L'encongaillageL'encongaillage, qui signifie avoir des relations suivies et privilégiées avec une autochtone, participait à l'adoucissement du quotidien du soldat.
Souvent autour des postes, dans le cadre de la pacification, mais aussi dans les villes, des liens étroits se nouaient entre une Indochinoise et un militaire du C.E.F.E.O., car cela toucha toutes les composantes des T.F.E.O.
Certaines étaient louées à la semaine ou au mois, d'autres appartenaient quasiment au poste.
Quand un titulaire partait, la congay faisait partie de l'héritage du suivant.
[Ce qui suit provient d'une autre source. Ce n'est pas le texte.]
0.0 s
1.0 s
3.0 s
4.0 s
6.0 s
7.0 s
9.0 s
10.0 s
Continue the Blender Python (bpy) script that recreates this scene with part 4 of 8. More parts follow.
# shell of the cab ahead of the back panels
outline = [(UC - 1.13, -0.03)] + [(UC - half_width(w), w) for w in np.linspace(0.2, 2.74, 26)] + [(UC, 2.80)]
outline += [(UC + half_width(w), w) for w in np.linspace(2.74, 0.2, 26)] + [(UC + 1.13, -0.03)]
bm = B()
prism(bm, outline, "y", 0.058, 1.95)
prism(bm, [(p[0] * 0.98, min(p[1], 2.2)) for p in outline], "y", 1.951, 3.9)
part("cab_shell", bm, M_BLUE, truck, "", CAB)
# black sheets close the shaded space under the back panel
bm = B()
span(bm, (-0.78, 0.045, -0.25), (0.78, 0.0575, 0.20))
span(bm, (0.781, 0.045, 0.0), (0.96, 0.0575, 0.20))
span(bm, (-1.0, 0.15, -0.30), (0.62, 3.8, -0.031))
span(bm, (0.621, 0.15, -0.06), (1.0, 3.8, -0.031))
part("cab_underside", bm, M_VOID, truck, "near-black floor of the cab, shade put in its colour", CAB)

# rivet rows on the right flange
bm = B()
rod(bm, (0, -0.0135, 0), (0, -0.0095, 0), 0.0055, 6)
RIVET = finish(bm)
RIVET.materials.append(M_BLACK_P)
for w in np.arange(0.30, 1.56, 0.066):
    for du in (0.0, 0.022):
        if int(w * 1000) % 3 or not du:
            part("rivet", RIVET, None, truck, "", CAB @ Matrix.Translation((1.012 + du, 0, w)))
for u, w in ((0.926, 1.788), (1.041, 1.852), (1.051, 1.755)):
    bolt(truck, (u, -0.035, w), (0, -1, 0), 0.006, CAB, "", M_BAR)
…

Ce système fut très souvent interdit mais la répétition des notes de service et la distance entre le réglementaire et les habitudes firent que l'encongaillage devint un corollaire des TFEO.
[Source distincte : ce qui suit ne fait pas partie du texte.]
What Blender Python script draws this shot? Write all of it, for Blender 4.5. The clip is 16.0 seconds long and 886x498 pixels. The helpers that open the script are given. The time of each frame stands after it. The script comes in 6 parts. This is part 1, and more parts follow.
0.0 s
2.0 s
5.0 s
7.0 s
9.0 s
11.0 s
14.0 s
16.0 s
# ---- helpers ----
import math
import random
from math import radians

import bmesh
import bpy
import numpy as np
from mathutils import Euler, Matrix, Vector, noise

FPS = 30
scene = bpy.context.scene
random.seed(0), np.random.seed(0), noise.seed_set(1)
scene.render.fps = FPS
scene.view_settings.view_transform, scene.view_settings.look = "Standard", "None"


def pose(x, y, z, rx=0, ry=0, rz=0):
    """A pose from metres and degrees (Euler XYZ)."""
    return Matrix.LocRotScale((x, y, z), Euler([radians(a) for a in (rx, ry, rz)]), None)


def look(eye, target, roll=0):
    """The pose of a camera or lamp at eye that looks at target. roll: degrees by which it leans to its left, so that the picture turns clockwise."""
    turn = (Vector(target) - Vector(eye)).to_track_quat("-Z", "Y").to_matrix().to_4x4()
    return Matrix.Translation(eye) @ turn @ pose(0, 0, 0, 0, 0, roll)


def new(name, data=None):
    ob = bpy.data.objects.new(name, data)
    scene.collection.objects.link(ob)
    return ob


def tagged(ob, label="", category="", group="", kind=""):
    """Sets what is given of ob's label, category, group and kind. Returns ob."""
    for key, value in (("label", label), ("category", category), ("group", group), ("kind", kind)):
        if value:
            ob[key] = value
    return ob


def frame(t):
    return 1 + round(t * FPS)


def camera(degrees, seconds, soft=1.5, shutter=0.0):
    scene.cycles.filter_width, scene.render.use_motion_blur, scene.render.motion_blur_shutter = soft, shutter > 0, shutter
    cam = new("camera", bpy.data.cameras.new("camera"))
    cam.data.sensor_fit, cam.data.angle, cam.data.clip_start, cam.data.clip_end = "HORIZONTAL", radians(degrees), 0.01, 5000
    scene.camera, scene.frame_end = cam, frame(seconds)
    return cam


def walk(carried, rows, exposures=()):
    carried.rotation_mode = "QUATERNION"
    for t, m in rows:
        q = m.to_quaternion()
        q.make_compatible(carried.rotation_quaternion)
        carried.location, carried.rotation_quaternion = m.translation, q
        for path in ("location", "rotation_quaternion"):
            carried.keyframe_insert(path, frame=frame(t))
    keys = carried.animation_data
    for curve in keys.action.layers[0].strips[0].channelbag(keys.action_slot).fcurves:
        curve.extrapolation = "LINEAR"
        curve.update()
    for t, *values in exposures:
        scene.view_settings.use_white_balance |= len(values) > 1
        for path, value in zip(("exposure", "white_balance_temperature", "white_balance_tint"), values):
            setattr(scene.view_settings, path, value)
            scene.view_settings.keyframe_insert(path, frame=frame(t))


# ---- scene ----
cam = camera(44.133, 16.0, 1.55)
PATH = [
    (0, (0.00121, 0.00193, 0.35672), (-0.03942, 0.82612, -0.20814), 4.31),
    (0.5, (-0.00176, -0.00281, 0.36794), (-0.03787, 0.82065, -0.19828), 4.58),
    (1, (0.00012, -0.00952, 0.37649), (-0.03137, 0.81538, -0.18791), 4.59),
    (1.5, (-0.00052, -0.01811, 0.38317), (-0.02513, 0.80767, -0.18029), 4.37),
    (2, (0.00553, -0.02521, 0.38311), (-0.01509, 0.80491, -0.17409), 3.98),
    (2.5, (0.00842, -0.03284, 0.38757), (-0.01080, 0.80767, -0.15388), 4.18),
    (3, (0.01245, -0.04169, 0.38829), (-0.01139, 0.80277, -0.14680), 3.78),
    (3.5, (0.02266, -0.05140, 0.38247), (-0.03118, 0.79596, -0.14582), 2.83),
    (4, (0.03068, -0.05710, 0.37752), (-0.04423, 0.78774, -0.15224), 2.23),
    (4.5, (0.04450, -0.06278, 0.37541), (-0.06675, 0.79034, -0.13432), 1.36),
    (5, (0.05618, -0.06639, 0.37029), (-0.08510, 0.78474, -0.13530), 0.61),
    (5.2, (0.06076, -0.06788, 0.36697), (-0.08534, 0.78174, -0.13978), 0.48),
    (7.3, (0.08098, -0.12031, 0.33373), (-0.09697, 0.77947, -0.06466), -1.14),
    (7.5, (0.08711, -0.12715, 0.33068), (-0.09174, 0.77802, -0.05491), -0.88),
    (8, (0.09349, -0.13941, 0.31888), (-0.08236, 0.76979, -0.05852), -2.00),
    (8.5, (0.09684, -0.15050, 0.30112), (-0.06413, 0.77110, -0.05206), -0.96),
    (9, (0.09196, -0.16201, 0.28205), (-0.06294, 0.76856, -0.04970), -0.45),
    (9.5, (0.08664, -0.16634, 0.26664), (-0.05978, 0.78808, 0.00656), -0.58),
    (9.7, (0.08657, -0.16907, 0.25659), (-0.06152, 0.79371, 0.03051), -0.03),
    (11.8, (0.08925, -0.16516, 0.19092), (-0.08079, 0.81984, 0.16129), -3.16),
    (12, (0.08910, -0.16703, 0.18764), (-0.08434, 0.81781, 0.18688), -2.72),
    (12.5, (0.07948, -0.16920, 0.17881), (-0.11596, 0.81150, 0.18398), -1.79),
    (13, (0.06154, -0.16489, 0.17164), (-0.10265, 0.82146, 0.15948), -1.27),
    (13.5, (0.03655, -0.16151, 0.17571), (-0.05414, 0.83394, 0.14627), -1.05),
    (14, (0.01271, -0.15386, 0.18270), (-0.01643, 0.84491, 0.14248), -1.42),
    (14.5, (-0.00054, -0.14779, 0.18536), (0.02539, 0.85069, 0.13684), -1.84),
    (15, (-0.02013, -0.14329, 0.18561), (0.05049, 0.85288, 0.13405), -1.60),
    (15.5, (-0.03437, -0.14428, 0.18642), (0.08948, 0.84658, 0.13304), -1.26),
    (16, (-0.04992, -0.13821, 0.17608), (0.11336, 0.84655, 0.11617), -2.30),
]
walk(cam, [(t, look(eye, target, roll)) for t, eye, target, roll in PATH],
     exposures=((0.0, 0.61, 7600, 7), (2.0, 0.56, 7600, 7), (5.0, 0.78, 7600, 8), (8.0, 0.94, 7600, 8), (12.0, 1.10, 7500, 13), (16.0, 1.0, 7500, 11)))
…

Il permettait de donner aux hommes une certaine stabilité affective, d'éviter la fréquentation des prostituées clandestines, de tisser des liens avec les villageois dans le cadre de la pacification.
On vit même des chefs d'unité obligés de prendre une femme indigène pour pouvoir lever des hommes dans les villages.
La congay était donc, le plus souvent, une marchandise d'échanges.
L'encongaillage, enracina les combattants dans le pays, leur permettant de tenir dans les secteurs les plus perdus.
À plusieurs reprises, les responsables militaires interdirent l'encongaillage, menaçant les militaires de punitions et les autochtones d'être considérées comme des prostituées clandestines.
Mais les commandements locaux l'acceptaient à condition que la femme soit surveillée médicalement.
Sans une présentation volontaire de sa part au Service de santé, elle pouvait être considérée et traitée comme une prostituée clandestine.
Le B.M.C. Dès 1946, le système des B.M.C. devint la solution privilégiée.
Au sein des bordels militaires de campagne (BMC), contrôlés par l'armée, les pensionnaires étaient soumises à deux visites médicales hebdomadaires.
Les uns étaient fixes, attachés à une base ou à une localité, les autres appartenaient en propre à une unité, et certains se déplaçaient de poste en poste.
On vit même des B.M.C. provisoires comme ceux qui existèrent à Nasan et à Diên Biên Phû.
Il y en avait pour les hommes de troupe, d'autres pour les sous-officiers, et quelques-uns étaient réservés aux officiers.
Le B.M.C. était un petit monde très organisé avec ses règlements, son personnel et ses modes de fonctionnement très précis.
Les pensionnaires se recrutaient parmi les autochtones mais, pour satisfaire les soldats d'Afrique, on fit venir des femmes du Maghreb.
Les B.M.C. permirent de faire face aux épidémies de maladies vénériennes ; on relève néanmoins des pathologies contractées en leur sein.
Les hommes fréquentaient le B.M.C. en même temps que des prostituées clandestines et répandaient ainsi les affections tout en se dédouanant auprès de leurs supérieurs, puisque tout malade infecté hors d'un B.M.C. était puni.
L'arrivée du B.M.C. dans les postes, réjouissait les cœurs, et, au contraire, tout retard agaçait les personnels qui avaient encore plus l'impression qu'on ne prenait pas assez soin d'eux.
L'irrégularité de la venue du B.M.C. déterminait des sautes d'humeur et des formes de mauvais esprit, voire de l'irritabilité.